» Given task
Find how many lines hold the word "random". Give only the number.

» Information supplied
'''

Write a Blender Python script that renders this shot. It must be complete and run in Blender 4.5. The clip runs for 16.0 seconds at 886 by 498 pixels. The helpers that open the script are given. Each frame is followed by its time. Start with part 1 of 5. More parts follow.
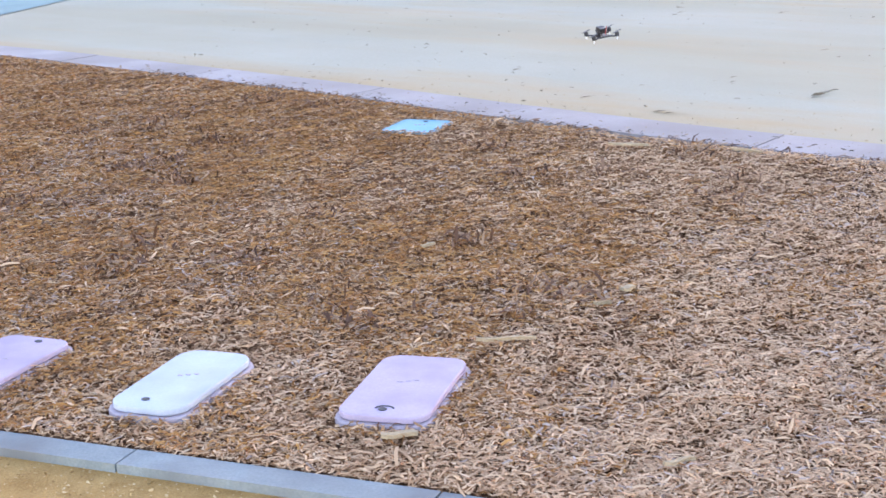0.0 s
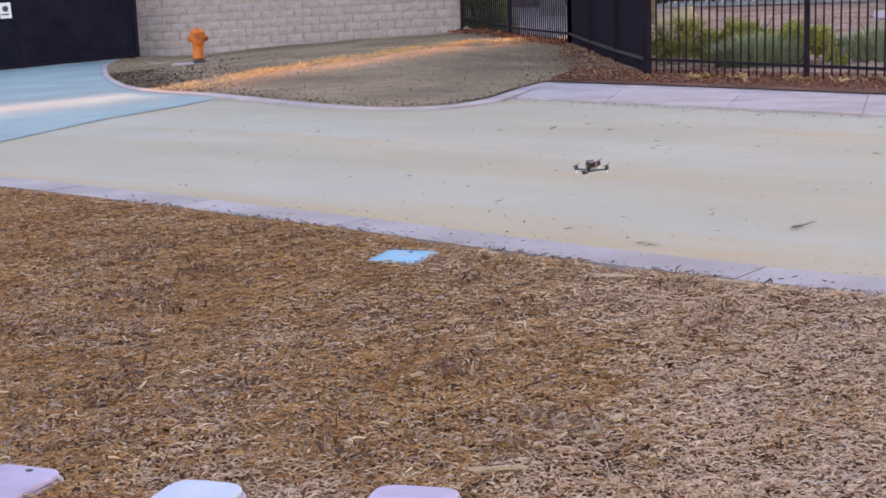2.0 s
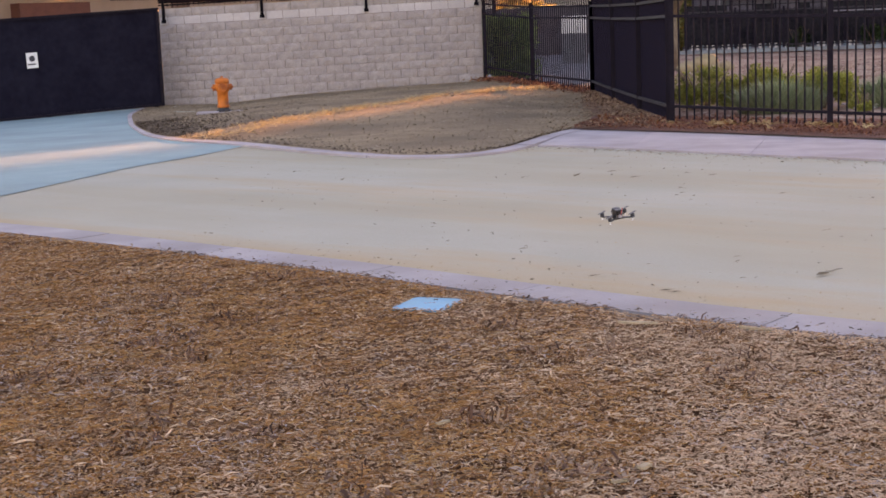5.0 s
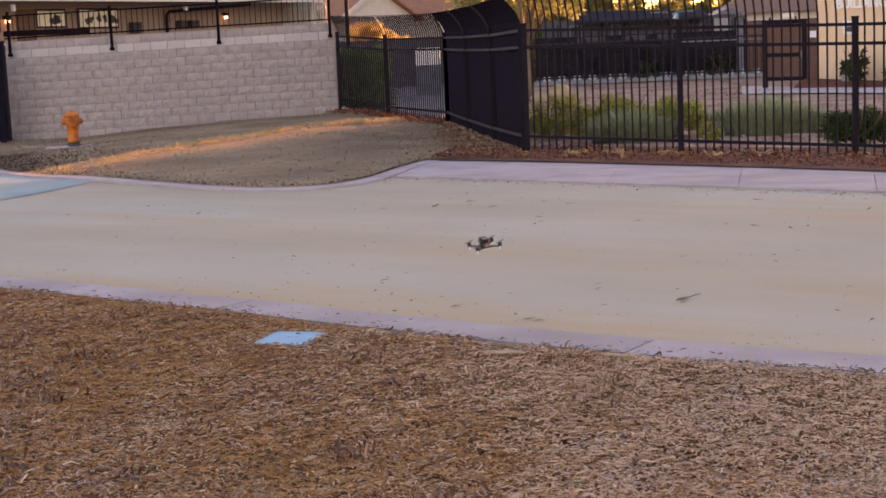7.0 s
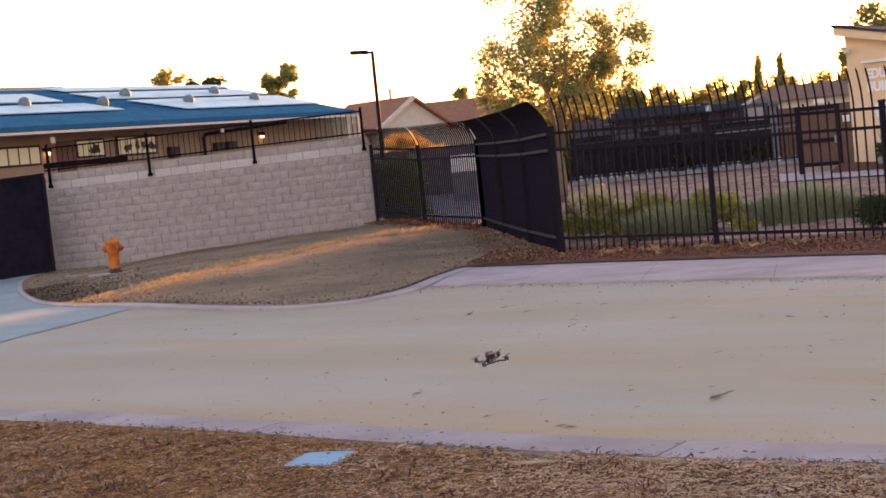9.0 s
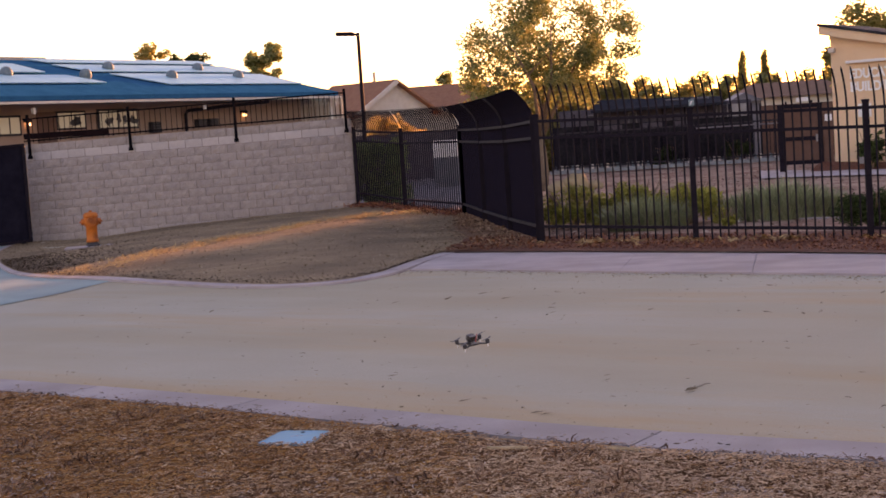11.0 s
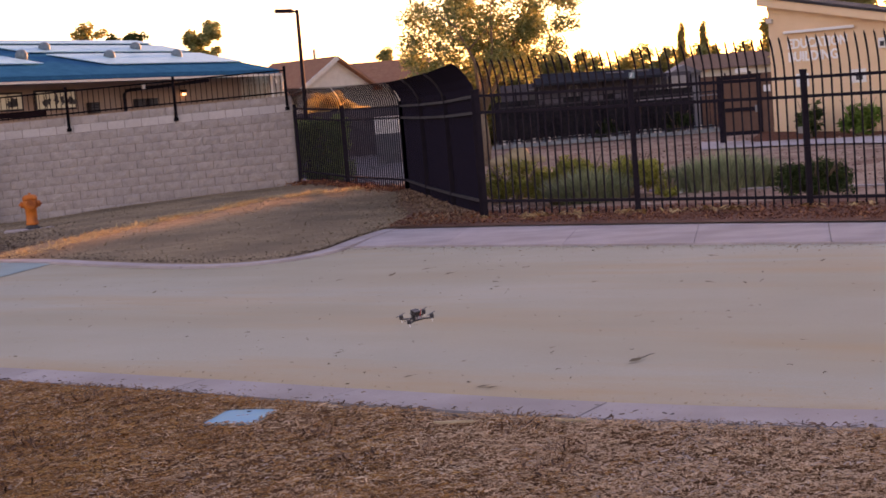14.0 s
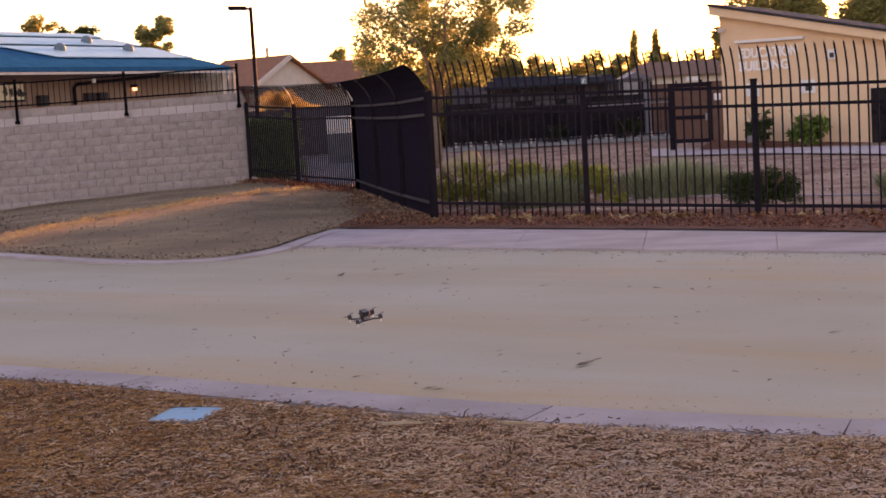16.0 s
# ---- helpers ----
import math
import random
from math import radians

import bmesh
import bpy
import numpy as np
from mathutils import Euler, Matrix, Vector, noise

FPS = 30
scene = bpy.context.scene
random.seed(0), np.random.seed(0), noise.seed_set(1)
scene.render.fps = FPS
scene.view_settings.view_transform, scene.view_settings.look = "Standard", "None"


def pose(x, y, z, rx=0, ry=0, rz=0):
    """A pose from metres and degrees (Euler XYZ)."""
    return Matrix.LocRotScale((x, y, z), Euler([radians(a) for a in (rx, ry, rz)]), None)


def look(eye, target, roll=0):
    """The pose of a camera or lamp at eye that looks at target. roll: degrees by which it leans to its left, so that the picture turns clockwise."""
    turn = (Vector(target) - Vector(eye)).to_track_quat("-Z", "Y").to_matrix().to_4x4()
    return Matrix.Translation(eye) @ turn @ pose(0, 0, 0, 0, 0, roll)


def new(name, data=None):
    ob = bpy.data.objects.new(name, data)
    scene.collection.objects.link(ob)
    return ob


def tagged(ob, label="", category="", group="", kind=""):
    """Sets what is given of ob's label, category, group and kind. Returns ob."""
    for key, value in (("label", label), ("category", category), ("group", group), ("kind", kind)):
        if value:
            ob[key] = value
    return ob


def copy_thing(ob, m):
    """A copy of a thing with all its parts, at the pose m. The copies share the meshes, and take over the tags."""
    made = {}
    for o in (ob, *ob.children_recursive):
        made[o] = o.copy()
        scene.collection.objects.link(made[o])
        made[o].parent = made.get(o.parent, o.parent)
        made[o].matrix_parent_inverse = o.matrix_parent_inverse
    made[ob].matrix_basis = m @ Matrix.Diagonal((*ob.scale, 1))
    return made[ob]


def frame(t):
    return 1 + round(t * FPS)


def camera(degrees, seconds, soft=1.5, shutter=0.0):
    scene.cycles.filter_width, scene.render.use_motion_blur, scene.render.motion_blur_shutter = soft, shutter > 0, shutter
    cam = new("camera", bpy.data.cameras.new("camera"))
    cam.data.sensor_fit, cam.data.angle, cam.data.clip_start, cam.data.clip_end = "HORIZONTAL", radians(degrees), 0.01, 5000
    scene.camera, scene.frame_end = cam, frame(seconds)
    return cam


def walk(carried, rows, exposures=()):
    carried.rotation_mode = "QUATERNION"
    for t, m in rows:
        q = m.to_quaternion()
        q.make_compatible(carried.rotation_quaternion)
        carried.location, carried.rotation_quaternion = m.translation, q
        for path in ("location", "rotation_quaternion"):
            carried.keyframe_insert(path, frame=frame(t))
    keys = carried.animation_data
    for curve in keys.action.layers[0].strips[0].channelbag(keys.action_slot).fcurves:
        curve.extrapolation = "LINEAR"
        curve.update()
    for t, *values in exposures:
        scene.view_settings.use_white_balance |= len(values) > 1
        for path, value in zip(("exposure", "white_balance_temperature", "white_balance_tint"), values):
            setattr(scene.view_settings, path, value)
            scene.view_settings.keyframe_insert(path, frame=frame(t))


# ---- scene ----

'''

» The output
2